The growth of the charter school movement has been paralleled by the growth of an accountability movement within the public education system. If charter schools have the potential of being the future "public schools," then we must confirm that they are running more effectively than the traditional school. As a result, many accountability studies have been conducted on the effectiveness of charter schools. Many accounts state that overall charter schools are doing a good job in meeting their goals.

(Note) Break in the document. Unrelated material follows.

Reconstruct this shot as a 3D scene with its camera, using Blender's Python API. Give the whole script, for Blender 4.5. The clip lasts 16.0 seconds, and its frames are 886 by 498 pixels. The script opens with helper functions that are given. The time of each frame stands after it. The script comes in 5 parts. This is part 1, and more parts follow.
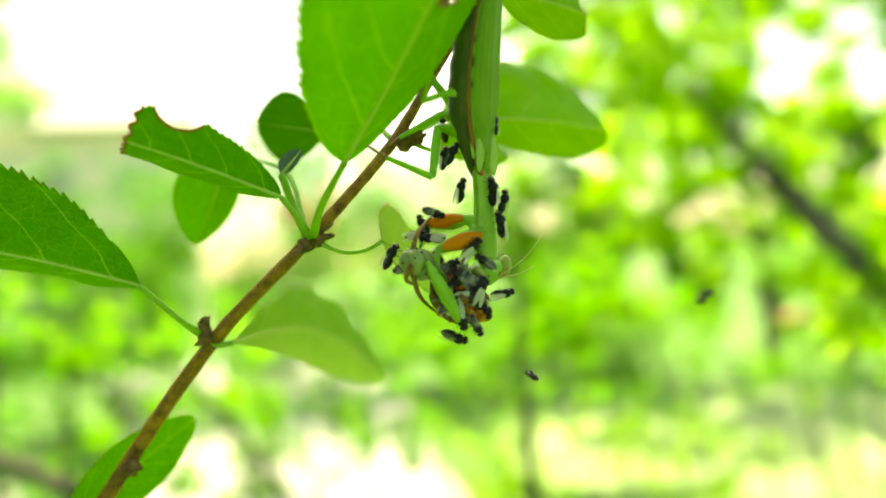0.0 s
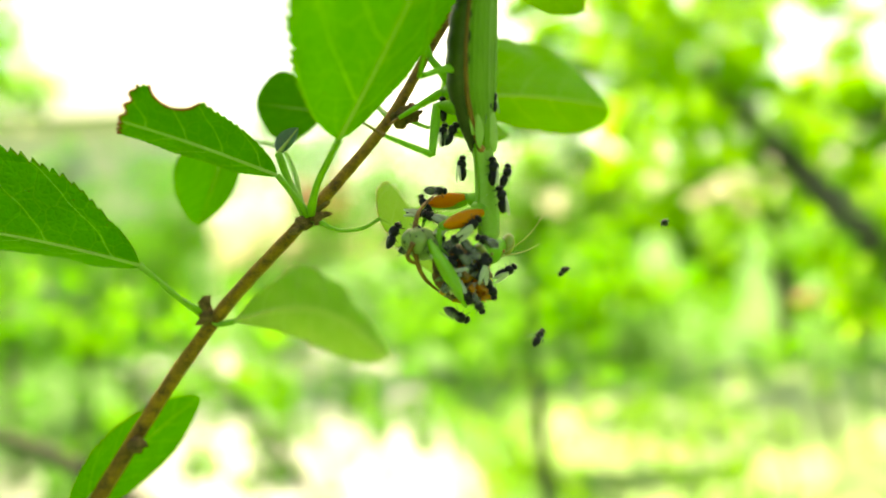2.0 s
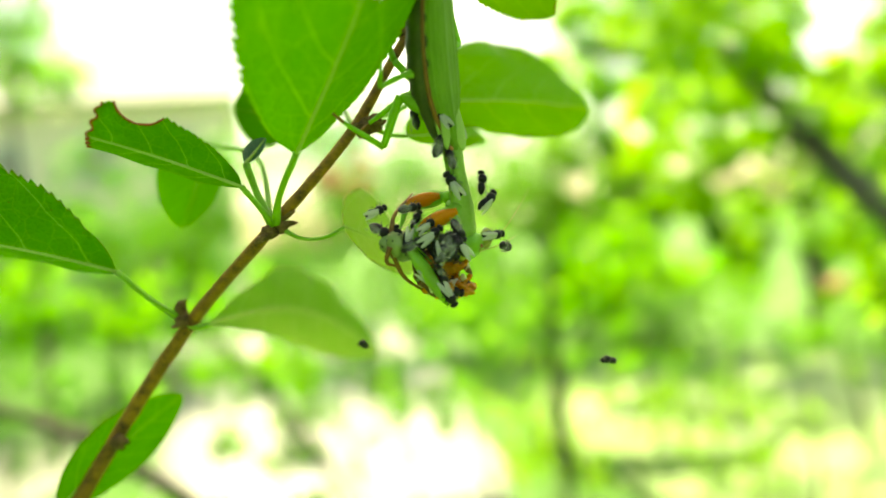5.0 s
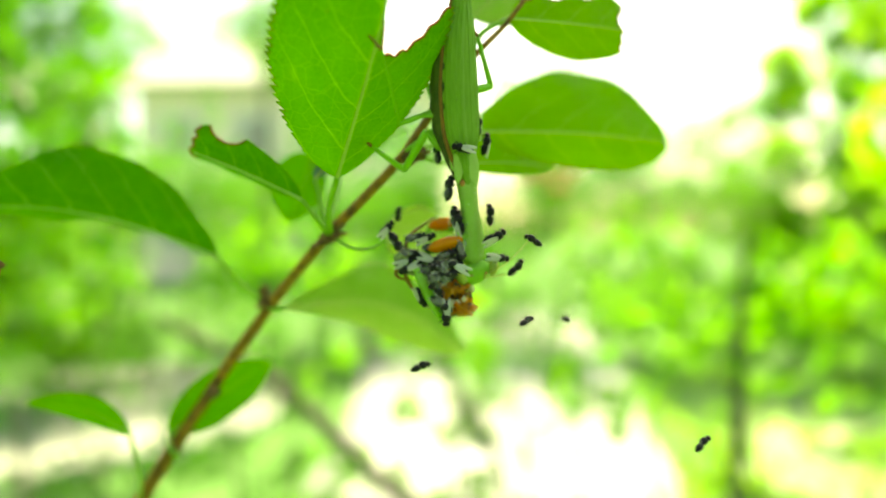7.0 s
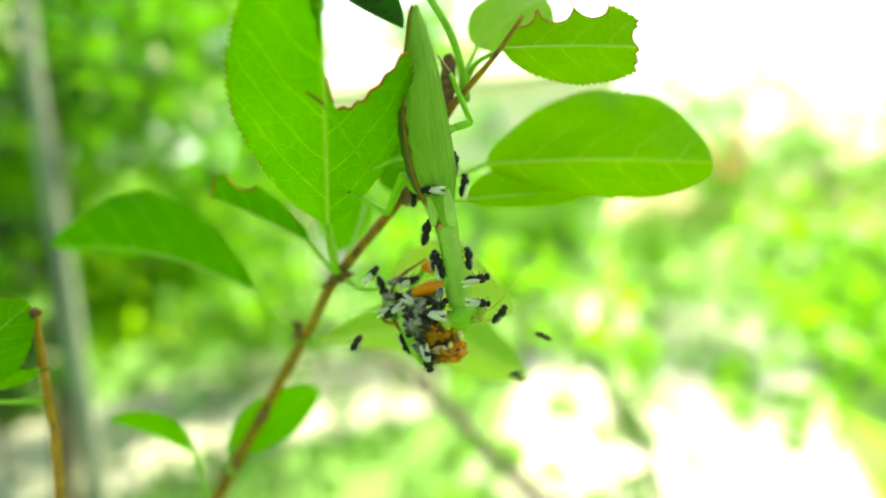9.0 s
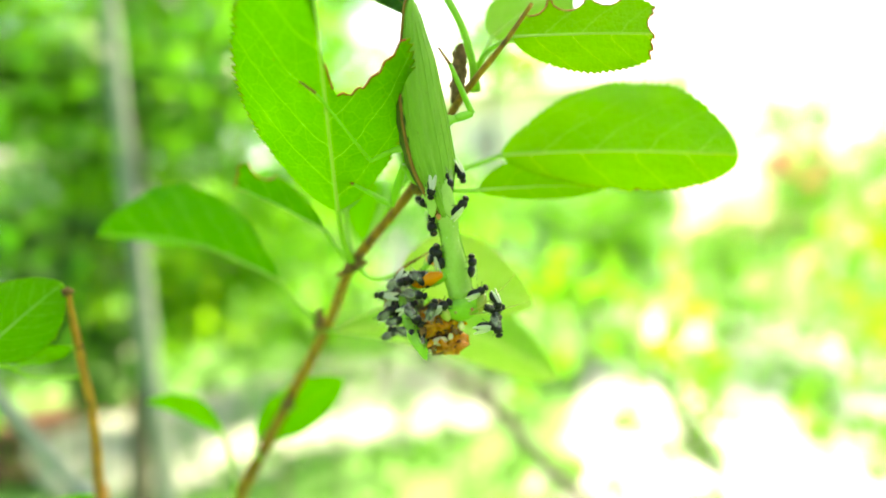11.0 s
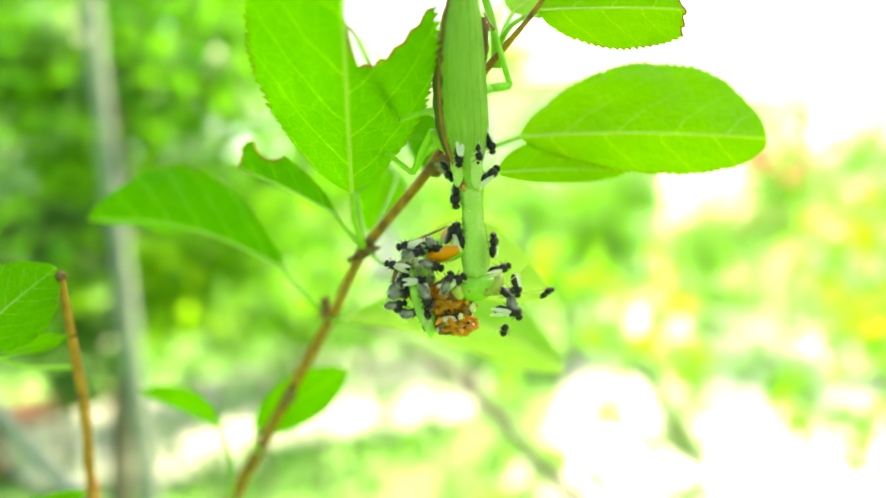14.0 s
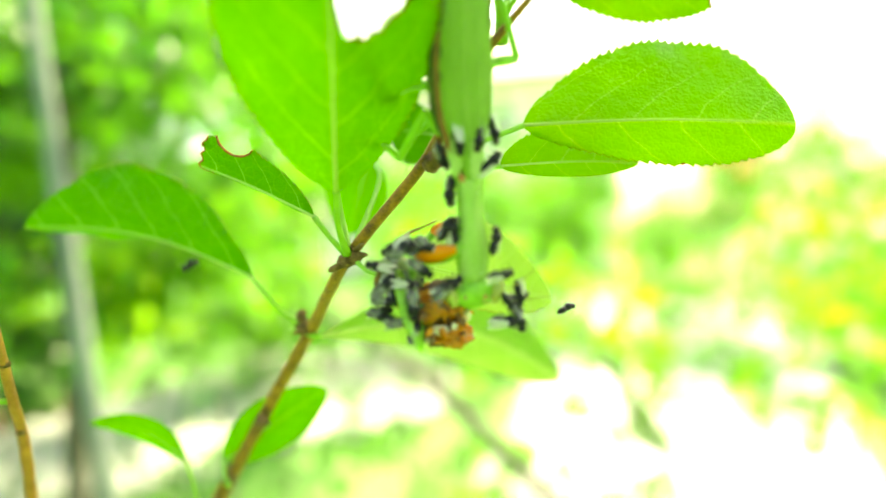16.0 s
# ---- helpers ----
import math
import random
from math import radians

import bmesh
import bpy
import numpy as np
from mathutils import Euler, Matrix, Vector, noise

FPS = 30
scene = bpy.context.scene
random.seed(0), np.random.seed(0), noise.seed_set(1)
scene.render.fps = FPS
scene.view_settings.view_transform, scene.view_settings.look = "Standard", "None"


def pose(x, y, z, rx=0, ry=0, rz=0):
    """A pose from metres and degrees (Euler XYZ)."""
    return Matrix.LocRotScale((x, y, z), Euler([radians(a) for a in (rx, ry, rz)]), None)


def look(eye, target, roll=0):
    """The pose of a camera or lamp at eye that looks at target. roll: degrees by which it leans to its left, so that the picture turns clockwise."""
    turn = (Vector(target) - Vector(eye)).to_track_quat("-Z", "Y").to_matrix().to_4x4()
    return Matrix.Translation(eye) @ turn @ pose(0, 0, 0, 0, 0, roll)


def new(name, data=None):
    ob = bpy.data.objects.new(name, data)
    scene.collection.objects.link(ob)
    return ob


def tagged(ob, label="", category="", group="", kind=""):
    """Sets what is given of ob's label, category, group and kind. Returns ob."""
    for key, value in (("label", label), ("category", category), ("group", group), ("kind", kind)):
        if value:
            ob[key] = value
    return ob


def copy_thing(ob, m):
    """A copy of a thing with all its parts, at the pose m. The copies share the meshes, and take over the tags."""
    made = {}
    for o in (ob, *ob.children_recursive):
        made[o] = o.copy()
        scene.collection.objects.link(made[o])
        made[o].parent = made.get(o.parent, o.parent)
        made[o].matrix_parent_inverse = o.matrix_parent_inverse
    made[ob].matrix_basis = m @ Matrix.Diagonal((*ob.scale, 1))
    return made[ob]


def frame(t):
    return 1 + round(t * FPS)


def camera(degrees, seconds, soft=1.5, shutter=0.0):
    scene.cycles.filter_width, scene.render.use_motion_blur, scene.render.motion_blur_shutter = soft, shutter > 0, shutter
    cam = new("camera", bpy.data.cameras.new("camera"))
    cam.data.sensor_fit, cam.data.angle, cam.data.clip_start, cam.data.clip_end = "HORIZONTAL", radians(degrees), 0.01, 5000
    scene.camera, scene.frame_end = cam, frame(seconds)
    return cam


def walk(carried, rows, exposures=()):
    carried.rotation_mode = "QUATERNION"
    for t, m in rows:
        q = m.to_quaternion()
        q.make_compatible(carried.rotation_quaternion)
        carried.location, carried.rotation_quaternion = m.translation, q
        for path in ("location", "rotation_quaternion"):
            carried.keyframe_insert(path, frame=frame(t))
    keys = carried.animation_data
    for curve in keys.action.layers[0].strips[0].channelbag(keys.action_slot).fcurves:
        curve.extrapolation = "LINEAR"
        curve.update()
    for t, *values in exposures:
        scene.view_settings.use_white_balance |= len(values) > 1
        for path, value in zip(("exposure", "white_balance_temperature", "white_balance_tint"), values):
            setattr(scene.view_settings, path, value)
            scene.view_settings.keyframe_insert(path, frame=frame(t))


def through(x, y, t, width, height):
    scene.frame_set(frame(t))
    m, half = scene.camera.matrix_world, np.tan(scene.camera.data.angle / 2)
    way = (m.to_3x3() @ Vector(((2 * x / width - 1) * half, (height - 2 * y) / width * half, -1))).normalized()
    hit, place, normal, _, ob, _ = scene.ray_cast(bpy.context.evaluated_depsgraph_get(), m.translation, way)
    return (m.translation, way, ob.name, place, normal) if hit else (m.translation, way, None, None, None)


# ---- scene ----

A study by the Center for Education Reform showed that between the mid 1990s and the fall of 2000, most charters were "doing the job they were designed to do, with 88 major reports now showing that charter schools are improving education for American kids."

Stakeholders seem to uphold this consensus, as shown in a study conducted by the Columbia Teachers College of parental evaluations of traditional public schools and charters in Washington D.C. In the survey, "parents with children in charter schools rated their teachers, principals, facilities, and schools higher than their traditional public school counterparts." While this satisfaction could be influenced by the fact that parents chose to send their students to the school (and are therefore more likely to approve of the school), it is also noted in the study that "many charter schools have a culture that provides parents opportunities to influence school management, and to become more involved with the processes of school governance and functioning."

However, there are many who claim that overall, there is no evidence that charter schools perform better than traditional schools – and that charter schools have other adverse effects on public school students. Tal Levy, in his essay entitled "Charter School Legislation and the Entitlement of Race" argues that the high number of minority students that enroll in charter schools actually deepens segregation within the public school system. He states "70% of African American students in charter schools attend intensely segregated minority schools compared to 34% of African American public school students."